Description of the task:
Your task is to quote, unchanged, only the lines from the one with "for t, *values" through the one with "np.tan(scene.camera.data.angle / 2)", both ends included.

Data section:
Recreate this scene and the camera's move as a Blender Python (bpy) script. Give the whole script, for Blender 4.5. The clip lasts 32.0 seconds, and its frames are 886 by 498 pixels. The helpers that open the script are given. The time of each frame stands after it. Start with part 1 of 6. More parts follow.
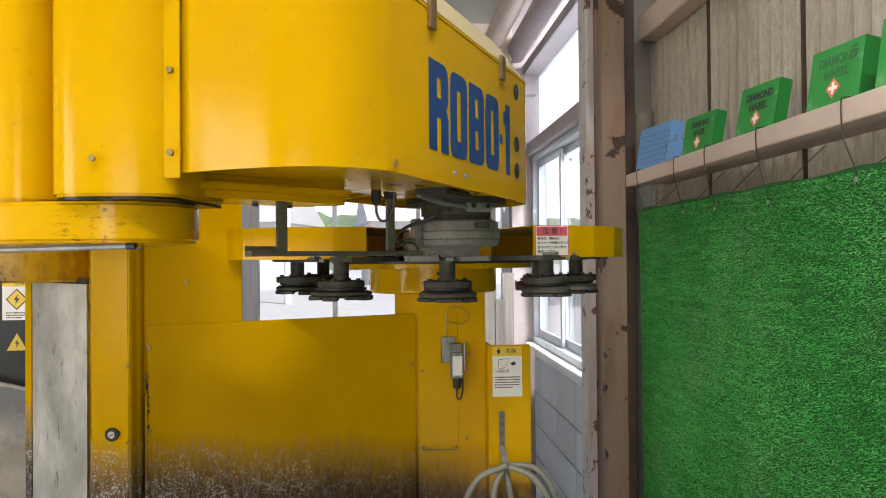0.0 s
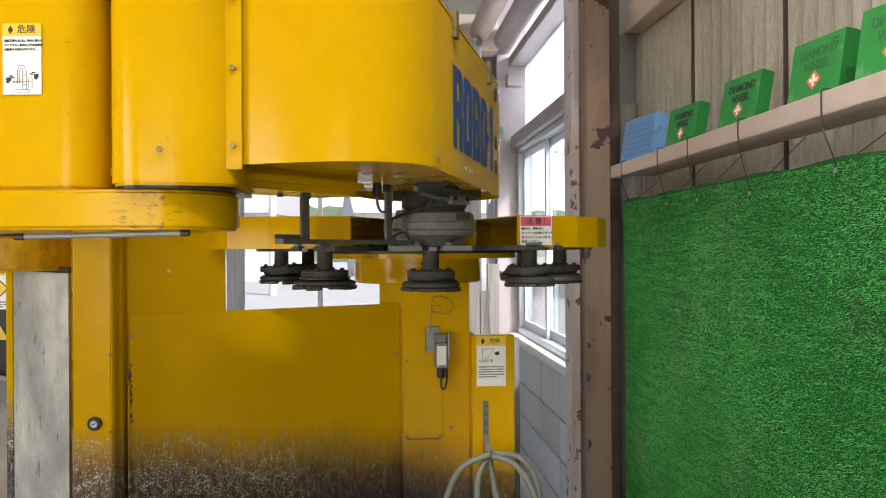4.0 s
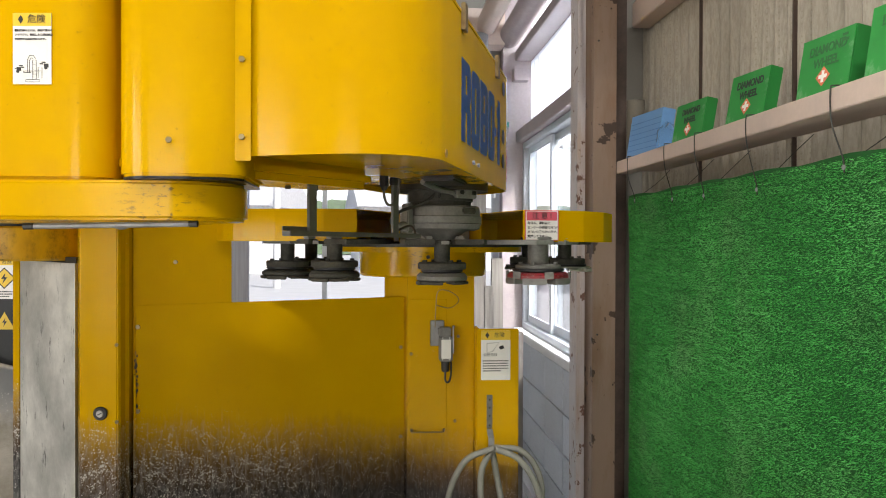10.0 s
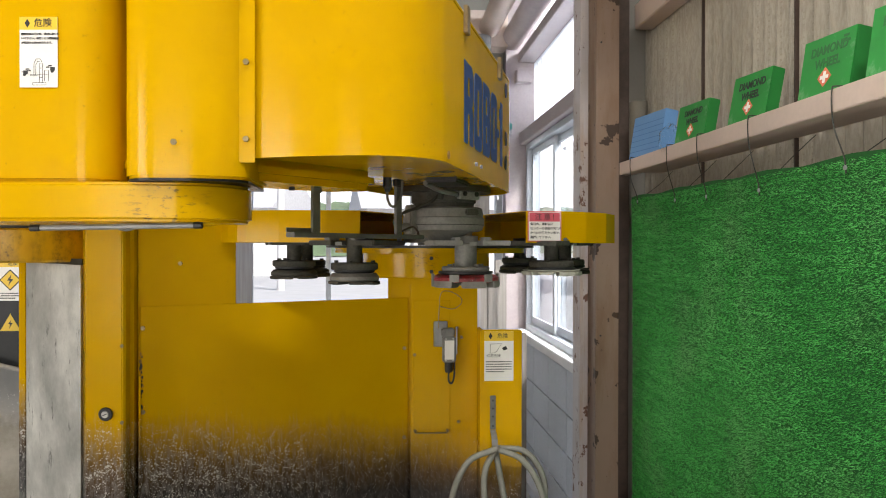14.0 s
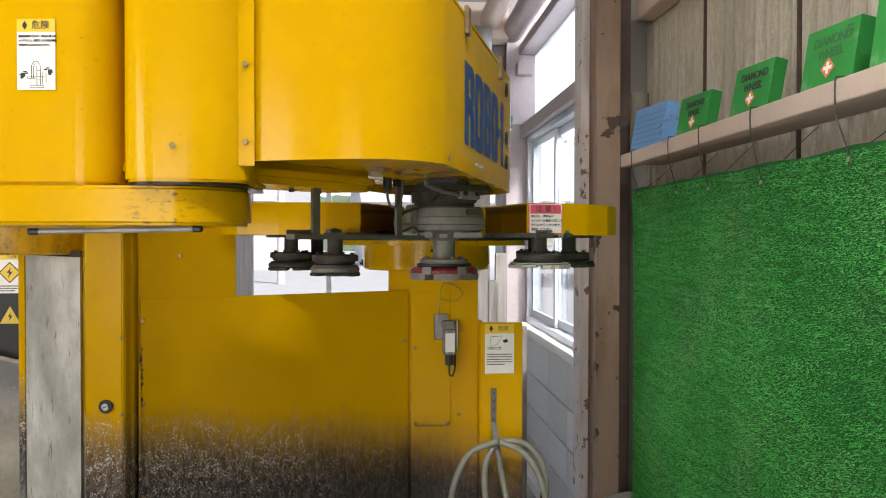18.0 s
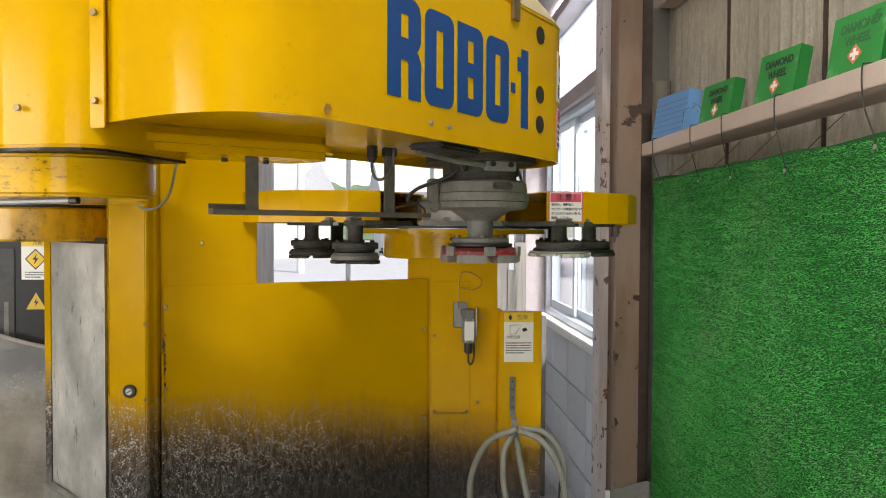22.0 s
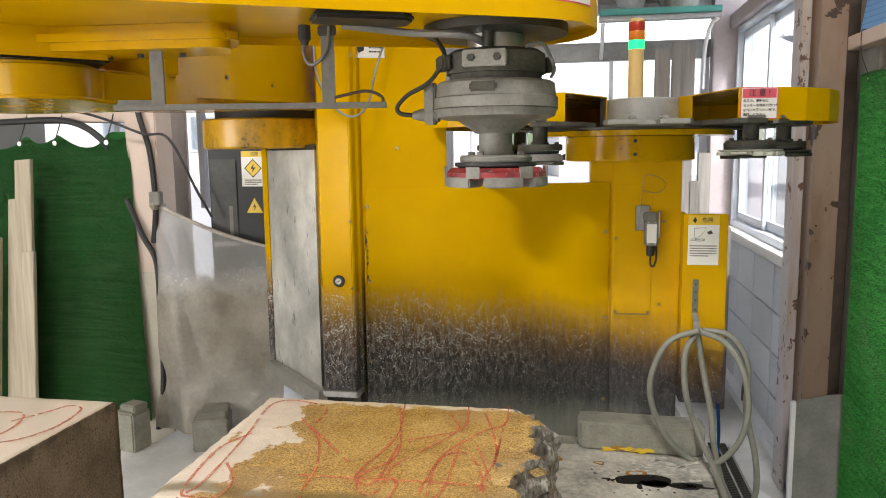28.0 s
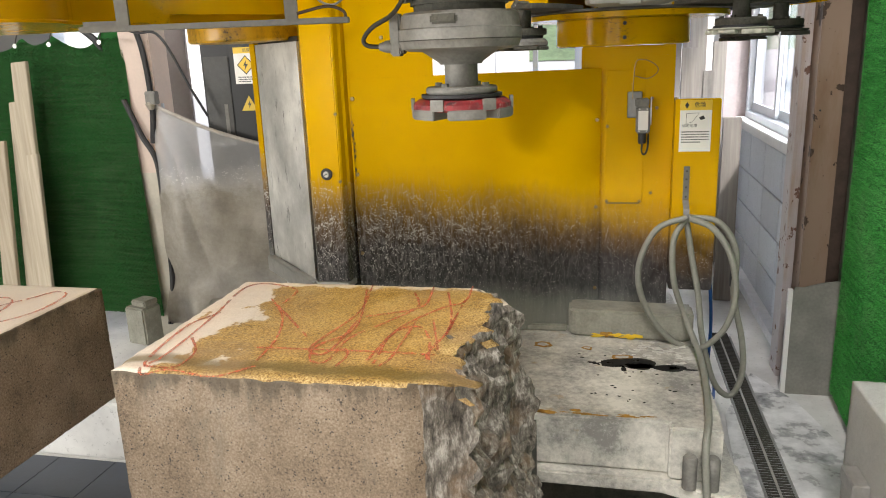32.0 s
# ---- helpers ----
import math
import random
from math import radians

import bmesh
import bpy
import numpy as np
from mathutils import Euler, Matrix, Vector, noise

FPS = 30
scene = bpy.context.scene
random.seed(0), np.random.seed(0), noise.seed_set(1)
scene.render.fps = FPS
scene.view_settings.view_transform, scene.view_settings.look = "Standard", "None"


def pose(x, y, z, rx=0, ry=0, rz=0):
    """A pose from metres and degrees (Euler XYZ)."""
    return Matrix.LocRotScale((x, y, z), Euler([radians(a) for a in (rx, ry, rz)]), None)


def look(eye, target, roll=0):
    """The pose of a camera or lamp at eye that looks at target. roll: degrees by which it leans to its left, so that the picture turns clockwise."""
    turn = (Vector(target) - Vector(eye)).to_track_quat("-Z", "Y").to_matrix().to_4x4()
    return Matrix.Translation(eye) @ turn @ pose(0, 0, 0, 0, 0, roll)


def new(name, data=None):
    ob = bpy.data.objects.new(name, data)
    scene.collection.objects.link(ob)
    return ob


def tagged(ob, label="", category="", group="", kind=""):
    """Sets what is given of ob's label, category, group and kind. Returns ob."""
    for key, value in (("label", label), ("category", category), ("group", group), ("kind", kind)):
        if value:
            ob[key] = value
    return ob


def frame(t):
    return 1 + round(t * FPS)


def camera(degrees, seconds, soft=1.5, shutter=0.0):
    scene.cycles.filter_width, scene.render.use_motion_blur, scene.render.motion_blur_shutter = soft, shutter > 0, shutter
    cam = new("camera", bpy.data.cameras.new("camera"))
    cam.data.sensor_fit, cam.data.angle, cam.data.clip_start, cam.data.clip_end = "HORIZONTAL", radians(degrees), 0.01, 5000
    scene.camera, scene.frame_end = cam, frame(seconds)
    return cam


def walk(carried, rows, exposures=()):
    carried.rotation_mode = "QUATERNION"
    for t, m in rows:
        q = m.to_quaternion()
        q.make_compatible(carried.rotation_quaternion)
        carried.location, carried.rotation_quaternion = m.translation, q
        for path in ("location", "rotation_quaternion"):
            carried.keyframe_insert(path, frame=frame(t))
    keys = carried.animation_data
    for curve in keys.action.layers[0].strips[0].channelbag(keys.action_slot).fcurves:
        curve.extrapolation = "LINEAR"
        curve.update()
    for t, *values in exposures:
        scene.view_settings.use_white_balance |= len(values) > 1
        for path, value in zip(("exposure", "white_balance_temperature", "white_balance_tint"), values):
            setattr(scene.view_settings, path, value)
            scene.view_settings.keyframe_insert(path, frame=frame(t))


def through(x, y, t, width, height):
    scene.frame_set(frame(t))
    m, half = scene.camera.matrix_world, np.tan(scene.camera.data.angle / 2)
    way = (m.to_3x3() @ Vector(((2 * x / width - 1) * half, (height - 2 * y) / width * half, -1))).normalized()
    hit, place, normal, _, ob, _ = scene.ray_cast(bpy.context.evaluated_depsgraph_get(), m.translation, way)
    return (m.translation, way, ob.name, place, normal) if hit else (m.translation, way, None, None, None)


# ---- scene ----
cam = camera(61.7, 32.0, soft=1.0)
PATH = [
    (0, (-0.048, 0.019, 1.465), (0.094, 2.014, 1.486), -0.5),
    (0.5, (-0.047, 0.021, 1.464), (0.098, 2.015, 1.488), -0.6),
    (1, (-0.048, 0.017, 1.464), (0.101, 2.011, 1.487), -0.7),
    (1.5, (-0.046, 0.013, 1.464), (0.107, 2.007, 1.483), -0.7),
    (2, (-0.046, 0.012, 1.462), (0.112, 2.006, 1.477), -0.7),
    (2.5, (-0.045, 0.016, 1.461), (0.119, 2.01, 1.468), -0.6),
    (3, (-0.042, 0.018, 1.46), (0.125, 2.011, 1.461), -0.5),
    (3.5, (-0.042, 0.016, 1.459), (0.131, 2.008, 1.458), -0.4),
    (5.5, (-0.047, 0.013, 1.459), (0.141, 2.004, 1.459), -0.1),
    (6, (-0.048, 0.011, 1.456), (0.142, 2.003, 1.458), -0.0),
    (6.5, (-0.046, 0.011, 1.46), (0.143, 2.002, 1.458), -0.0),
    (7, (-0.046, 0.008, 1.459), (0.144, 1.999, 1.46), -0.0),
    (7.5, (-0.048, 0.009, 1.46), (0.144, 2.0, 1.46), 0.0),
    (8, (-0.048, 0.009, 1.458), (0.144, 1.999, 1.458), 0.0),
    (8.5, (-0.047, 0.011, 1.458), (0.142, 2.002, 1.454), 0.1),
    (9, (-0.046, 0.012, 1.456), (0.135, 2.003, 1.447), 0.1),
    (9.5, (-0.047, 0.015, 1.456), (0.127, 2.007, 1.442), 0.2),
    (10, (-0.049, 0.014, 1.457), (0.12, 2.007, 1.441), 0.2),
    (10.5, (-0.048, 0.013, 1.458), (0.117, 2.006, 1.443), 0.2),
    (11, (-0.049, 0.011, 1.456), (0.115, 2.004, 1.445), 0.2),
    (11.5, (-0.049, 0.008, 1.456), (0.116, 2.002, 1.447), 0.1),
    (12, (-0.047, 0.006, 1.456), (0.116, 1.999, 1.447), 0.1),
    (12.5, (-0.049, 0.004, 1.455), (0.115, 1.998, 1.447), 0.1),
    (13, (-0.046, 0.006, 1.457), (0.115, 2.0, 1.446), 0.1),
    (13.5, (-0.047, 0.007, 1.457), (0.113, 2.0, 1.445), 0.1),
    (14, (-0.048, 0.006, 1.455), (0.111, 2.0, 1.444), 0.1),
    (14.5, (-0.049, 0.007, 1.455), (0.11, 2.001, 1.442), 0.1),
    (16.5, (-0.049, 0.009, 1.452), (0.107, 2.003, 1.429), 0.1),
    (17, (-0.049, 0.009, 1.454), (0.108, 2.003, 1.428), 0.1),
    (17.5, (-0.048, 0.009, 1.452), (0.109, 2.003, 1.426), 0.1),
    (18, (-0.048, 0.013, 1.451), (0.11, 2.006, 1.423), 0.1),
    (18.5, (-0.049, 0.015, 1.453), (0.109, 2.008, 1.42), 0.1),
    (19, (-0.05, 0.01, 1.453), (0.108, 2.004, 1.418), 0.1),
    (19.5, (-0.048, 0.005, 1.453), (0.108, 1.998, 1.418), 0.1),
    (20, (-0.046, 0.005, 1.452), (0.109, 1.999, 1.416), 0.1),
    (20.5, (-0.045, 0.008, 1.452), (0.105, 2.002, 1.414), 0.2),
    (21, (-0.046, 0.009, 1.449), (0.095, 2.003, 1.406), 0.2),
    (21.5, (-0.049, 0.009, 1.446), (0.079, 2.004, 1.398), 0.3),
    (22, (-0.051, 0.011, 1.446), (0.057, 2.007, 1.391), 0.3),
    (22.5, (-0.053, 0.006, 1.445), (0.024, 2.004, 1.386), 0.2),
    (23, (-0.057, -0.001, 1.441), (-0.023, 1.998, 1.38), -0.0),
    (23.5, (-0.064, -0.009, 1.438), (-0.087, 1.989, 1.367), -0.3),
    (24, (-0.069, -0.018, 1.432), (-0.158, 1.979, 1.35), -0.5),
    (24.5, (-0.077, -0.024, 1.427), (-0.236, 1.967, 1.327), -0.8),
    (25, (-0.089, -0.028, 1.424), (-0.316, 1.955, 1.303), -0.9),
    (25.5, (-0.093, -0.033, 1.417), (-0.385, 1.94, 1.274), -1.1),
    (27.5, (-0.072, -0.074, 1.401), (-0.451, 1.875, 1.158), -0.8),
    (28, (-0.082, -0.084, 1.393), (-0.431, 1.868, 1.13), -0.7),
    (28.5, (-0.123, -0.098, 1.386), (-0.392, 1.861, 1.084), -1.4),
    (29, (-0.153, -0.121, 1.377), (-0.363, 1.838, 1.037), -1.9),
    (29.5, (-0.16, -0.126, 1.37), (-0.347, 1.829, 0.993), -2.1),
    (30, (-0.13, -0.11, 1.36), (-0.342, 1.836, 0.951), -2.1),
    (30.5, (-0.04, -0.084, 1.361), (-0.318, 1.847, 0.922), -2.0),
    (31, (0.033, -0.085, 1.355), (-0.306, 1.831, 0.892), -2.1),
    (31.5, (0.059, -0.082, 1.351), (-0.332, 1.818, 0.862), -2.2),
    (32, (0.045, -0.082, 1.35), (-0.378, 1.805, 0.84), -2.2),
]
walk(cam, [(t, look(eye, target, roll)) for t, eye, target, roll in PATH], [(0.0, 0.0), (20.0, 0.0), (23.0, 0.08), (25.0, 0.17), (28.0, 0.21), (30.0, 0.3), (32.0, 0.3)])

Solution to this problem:
    for t, *values in exposures:
        scene.view_settings.use_white_balance |= len(values) > 1
        for path, value in zip(("exposure", "white_balance_temperature", "white_balance_tint"), values):
            setattr(scene.view_settings, path, value)
            scene.view_settings.keyframe_insert(path, frame=frame(t))


def through(x, y, t, width, height):
    scene.frame_set(frame(t))
    m, half = scene.camera.matrix_world, np.tan(scene.camera.data.angle / 2)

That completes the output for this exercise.